Wow, financial panic can make people do some pretty nutty things. Take, for example, this morning's announcement that FOX has greenlighted a sequel to the seminal '80s film Wall Street, more than 20 years after the era-defining original came out.

Particularly in our current state of fiscal uncertainty, there's something about the choice to revisit such brazenly pro-capitalist material that doesn't sit right. Even the rumours that the film will follow Michael Douglas's cash-crazed Gordon Gekko, now released from jail (the ending of 1987's Wall Street was deliberately ambiguous, though the implication was that the craven corporate raider ended up behind bars), as he attempts to navigate a "much more tumultuous financial world than the one he once lorded over."

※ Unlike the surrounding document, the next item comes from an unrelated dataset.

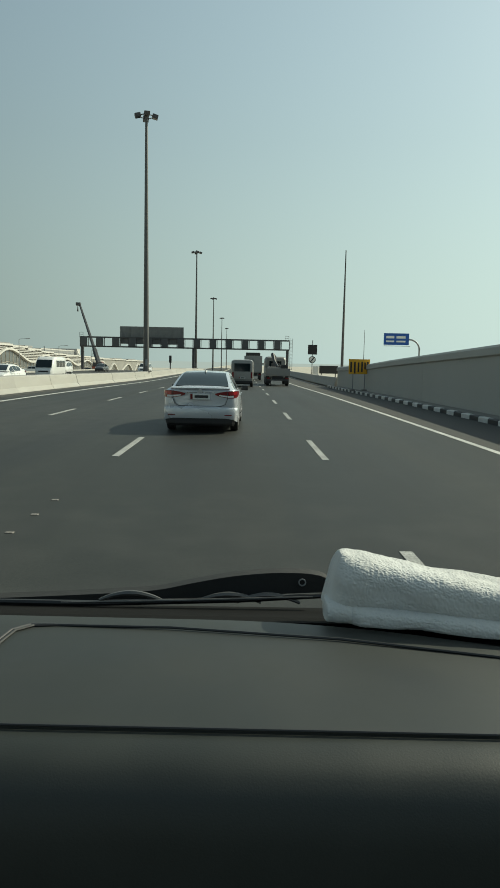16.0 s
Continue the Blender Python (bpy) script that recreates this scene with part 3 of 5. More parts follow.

It's a tricky proposition. With his "greed is good" mantra, Gekko epitomized take-no-prisoners '80s Reaganomics; the prospect of watching that character wade through the ruins of a collapsed market (particularly if he's learned Valuable Moral Lessons in jail) feels counterintuitive. And though Allan Loeb, who's attached to write the screenplay, can draw on his background as a licensed stockbroker, his film credits are mediocre at best: the horrendously maudlin Halle Berry/Benicio Del Toro tear-jerker Things We Lost In The Fire and the ghastly gambling flick 21 top the list. I suppose the latter was a ham-fisted cautionary tale about the perils of avarice, but that doesn't mean it was any good.

Greed: it's kinda-sorta not so good anymore.